=== EXERCISE ===
Go through the data and copy every line exactly, but not the images.

━━━━━━━━

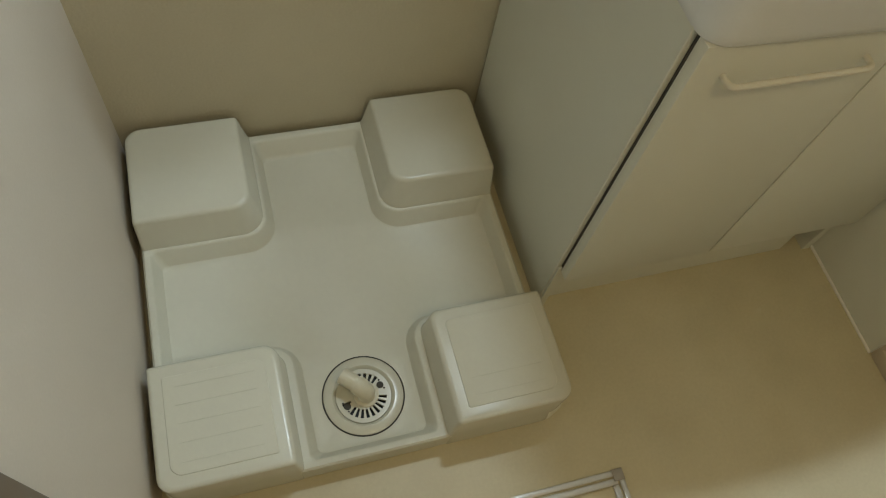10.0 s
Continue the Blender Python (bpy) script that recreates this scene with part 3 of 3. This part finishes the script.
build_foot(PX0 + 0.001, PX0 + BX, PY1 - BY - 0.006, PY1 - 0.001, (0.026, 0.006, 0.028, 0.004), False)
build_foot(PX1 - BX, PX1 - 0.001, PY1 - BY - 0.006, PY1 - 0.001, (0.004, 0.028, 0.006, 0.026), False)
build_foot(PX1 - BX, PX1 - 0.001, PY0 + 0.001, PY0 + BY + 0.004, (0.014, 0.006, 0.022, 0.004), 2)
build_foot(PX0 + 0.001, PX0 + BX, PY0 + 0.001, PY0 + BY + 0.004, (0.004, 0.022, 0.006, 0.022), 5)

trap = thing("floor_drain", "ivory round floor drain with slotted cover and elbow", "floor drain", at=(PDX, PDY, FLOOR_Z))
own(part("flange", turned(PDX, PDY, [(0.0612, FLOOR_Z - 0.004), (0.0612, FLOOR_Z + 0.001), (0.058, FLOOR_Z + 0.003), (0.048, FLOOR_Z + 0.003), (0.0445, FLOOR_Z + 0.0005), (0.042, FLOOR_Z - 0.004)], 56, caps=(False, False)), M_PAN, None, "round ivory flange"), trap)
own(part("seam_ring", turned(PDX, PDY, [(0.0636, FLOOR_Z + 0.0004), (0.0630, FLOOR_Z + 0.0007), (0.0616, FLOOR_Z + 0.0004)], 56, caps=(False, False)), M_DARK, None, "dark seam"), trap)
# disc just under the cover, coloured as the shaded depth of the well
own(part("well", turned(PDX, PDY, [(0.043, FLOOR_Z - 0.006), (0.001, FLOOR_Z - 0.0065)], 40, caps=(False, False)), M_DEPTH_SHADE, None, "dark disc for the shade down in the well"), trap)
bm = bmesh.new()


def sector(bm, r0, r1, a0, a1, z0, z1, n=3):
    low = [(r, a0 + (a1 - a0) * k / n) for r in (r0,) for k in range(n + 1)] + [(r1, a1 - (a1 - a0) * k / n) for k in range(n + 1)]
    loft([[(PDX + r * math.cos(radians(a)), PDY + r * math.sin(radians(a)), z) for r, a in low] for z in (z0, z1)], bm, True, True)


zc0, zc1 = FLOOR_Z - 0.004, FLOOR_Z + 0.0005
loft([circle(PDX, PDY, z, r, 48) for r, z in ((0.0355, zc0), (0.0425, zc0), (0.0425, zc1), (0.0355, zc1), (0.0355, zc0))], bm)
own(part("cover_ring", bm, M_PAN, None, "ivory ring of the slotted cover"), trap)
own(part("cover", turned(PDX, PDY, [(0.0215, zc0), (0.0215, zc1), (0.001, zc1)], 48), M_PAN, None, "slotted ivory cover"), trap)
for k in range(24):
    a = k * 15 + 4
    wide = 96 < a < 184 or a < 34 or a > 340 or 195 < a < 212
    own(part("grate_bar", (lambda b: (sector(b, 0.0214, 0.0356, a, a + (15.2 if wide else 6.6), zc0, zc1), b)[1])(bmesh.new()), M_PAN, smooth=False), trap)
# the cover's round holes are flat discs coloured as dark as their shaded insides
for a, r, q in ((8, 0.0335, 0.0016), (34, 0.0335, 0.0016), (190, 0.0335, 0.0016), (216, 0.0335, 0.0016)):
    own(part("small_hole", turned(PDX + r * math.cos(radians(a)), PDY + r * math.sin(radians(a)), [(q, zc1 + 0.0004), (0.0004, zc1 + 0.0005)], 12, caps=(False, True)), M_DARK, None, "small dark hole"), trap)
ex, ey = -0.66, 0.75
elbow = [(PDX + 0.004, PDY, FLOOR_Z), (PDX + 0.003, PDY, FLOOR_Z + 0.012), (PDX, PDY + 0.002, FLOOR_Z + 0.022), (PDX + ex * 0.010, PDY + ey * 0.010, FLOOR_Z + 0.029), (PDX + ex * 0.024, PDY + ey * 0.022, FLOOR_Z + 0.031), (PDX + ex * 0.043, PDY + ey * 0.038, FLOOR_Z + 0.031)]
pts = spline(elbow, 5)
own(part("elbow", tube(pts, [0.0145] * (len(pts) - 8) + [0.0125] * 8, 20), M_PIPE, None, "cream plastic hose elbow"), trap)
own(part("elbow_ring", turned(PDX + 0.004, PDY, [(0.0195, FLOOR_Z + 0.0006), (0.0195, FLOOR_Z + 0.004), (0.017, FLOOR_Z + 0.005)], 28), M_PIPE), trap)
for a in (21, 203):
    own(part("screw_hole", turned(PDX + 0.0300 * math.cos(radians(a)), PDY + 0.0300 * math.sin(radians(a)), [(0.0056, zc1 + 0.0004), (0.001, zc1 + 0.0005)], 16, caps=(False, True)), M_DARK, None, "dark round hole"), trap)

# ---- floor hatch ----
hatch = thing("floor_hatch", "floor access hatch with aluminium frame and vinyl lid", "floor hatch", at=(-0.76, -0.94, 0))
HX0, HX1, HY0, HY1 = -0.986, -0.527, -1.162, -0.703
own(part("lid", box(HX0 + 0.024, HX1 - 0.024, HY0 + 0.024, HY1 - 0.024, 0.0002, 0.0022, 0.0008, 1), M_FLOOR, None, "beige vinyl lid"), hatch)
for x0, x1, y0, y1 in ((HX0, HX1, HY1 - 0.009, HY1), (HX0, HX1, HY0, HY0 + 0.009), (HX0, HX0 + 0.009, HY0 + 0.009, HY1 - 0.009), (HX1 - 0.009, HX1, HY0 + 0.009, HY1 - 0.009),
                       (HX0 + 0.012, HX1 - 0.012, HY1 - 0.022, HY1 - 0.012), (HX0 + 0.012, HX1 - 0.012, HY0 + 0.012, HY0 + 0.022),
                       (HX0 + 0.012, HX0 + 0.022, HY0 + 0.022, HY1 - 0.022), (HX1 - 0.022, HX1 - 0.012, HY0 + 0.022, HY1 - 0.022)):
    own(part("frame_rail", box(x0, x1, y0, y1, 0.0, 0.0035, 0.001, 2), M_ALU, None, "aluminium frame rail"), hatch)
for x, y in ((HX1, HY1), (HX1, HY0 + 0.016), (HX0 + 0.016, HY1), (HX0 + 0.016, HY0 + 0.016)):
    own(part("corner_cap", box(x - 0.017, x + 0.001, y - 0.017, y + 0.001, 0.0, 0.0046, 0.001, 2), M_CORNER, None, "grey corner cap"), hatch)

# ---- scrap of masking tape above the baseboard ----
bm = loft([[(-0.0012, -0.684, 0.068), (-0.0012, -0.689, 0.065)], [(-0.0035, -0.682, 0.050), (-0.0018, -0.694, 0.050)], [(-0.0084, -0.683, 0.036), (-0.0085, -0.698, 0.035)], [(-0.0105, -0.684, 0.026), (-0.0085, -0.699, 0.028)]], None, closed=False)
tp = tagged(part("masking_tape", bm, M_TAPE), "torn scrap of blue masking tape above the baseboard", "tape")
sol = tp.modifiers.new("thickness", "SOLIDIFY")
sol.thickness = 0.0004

━━━━━━━━

=== OUTPUT FOR THIS EXERCISE ===
10.0 s
Continue the Blender Python (bpy) script that recreates this scene with part 3 of 3. This part finishes the script.
build_foot(PX0 + 0.001, PX0 + BX, PY1 - BY - 0.006, PY1 - 0.001, (0.026, 0.006, 0.028, 0.004), False)
build_foot(PX1 - BX, PX1 - 0.001, PY1 - BY - 0.006, PY1 - 0.001, (0.004, 0.028, 0.006, 0.026), False)
build_foot(PX1 - BX, PX1 - 0.001, PY0 + 0.001, PY0 + BY + 0.004, (0.014, 0.006, 0.022, 0.004), 2)
build_foot(PX0 + 0.001, PX0 + BX, PY0 + 0.001, PY0 + BY + 0.004, (0.004, 0.022, 0.006, 0.022), 5)

trap = thing("floor_drain", "ivory round floor drain with slotted cover and elbow", "floor drain", at=(PDX, PDY, FLOOR_Z))
own(part("flange", turned(PDX, PDY, [(0.0612, FLOOR_Z - 0.004), (0.0612, FLOOR_Z + 0.001), (0.058, FLOOR_Z + 0.003), (0.048, FLOOR_Z + 0.003), (0.0445, FLOOR_Z + 0.0005), (0.042, FLOOR_Z - 0.004)], 56, caps=(False, False)), M_PAN, None, "round ivory flange"), trap)
own(part("seam_ring", turned(PDX, PDY, [(0.0636, FLOOR_Z + 0.0004), (0.0630, FLOOR_Z + 0.0007), (0.0616, FLOOR_Z + 0.0004)], 56, caps=(False, False)), M_DARK, None, "dark seam"), trap)
# disc just under the cover, coloured as the shaded depth of the well
own(part("well", turned(PDX, PDY, [(0.043, FLOOR_Z - 0.006), (0.001, FLOOR_Z - 0.0065)], 40, caps=(False, False)), M_DEPTH_SHADE, None, "dark disc for the shade down in the well"), trap)
bm = bmesh.new()


def sector(bm, r0, r1, a0, a1, z0, z1, n=3):
    low = [(r, a0 + (a1 - a0) * k / n) for r in (r0,) for k in range(n + 1)] + [(r1, a1 - (a1 - a0) * k / n) for k in range(n + 1)]
    loft([[(PDX + r * math.cos(radians(a)), PDY + r * math.sin(radians(a)), z) for r, a in low] for z in (z0, z1)], bm, True, True)


zc0, zc1 = FLOOR_Z - 0.004, FLOOR_Z + 0.0005
loft([circle(PDX, PDY, z, r, 48) for r, z in ((0.0355, zc0), (0.0425, zc0), (0.0425, zc1), (0.0355, zc1), (0.0355, zc0))], bm)
own(part("cover_ring", bm, M_PAN, None, "ivory ring of the slotted cover"), trap)
own(part("cover", turned(PDX, PDY, [(0.0215, zc0), (0.0215, zc1), (0.001, zc1)], 48), M_PAN, None, "slotted ivory cover"), trap)
for k in range(24):
    a = k * 15 + 4
    wide = 96 < a < 184 or a < 34 or a > 340 or 195 < a < 212
    own(part("grate_bar", (lambda b: (sector(b, 0.0214, 0.0356, a, a + (15.2 if wide else 6.6), zc0, zc1), b)[1])(bmesh.new()), M_PAN, smooth=False), trap)
# the cover's round holes are flat discs coloured as dark as their shaded insides
for a, r, q in ((8, 0.0335, 0.0016), (34, 0.0335, 0.0016), (190, 0.0335, 0.0016), (216, 0.0335, 0.0016)):
    own(part("small_hole", turned(PDX + r * math.cos(radians(a)), PDY + r * math.sin(radians(a)), [(q, zc1 + 0.0004), (0.0004, zc1 + 0.0005)], 12, caps=(False, True)), M_DARK, None, "small dark hole"), trap)
ex, ey = -0.66, 0.75
elbow = [(PDX + 0.004, PDY, FLOOR_Z), (PDX + 0.003, PDY, FLOOR_Z + 0.012), (PDX, PDY + 0.002, FLOOR_Z + 0.022), (PDX + ex * 0.010, PDY + ey * 0.010, FLOOR_Z + 0.029), (PDX + ex * 0.024, PDY + ey * 0.022, FLOOR_Z + 0.031), (PDX + ex * 0.043, PDY + ey * 0.038, FLOOR_Z + 0.031)]
pts = spline(elbow, 5)
own(part("elbow", tube(pts, [0.0145] * (len(pts) - 8) + [0.0125] * 8, 20), M_PIPE, None, "cream plastic hose elbow"), trap)
own(part("elbow_ring", turned(PDX + 0.004, PDY, [(0.0195, FLOOR_Z + 0.0006), (0.0195, FLOOR_Z + 0.004), (0.017, FLOOR_Z + 0.005)], 28), M_PIPE), trap)
for a in (21, 203):
    own(part("screw_hole", turned(PDX + 0.0300 * math.cos(radians(a)), PDY + 0.0300 * math.sin(radians(a)), [(0.0056, zc1 + 0.0004), (0.001, zc1 + 0.0005)], 16, caps=(False, True)), M_DARK, None, "dark round hole"), trap)

# ---- floor hatch ----
hatch = thing("floor_hatch", "floor access hatch with aluminium frame and vinyl lid", "floor hatch", at=(-0.76, -0.94, 0))
HX0, HX1, HY0, HY1 = -0.986, -0.527, -1.162, -0.703
own(part("lid", box(HX0 + 0.024, HX1 - 0.024, HY0 + 0.024, HY1 - 0.024, 0.0002, 0.0022, 0.0008, 1), M_FLOOR, None, "beige vinyl lid"), hatch)
for x0, x1, y0, y1 in ((HX0, HX1, HY1 - 0.009, HY1), (HX0, HX1, HY0, HY0 + 0.009), (HX0, HX0 + 0.009, HY0 + 0.009, HY1 - 0.009), (HX1 - 0.009, HX1, HY0 + 0.009, HY1 - 0.009),
                       (HX0 + 0.012, HX1 - 0.012, HY1 - 0.022, HY1 - 0.012), (HX0 + 0.012, HX1 - 0.012, HY0 + 0.012, HY0 + 0.022),
                       (HX0 + 0.012, HX0 + 0.022, HY0 + 0.022, HY1 - 0.022), (HX1 - 0.022, HX1 - 0.012, HY0 + 0.022, HY1 - 0.022)):
    own(part("frame_rail", box(x0, x1, y0, y1, 0.0, 0.0035, 0.001, 2), M_ALU, None, "aluminium frame rail"), hatch)
for x, y in ((HX1, HY1), (HX1, HY0 + 0.016), (HX0 + 0.016, HY1), (HX0 + 0.016, HY0 + 0.016)):
    own(part("corner_cap", box(x - 0.017, x + 0.001, y - 0.017, y + 0.001, 0.0, 0.0046, 0.001, 2), M_CORNER, None, "grey corner cap"), hatch)

# ---- scrap of masking tape above the baseboard ----
bm = loft([[(-0.0012, -0.684, 0.068), (-0.0012, -0.689, 0.065)], [(-0.0035, -0.682, 0.050), (-0.0018, -0.694, 0.050)], [(-0.0084, -0.683, 0.036), (-0.0085, -0.698, 0.035)], [(-0.0105, -0.684, 0.026), (-0.0085, -0.699, 0.028)]], None, closed=False)
tp = tagged(part("masking_tape", bm, M_TAPE), "torn scrap of blue masking tape above the baseboard", "tape")
sol = tp.modifiers.new("thickness", "SOLIDIFY")
sol.thickness = 0.0004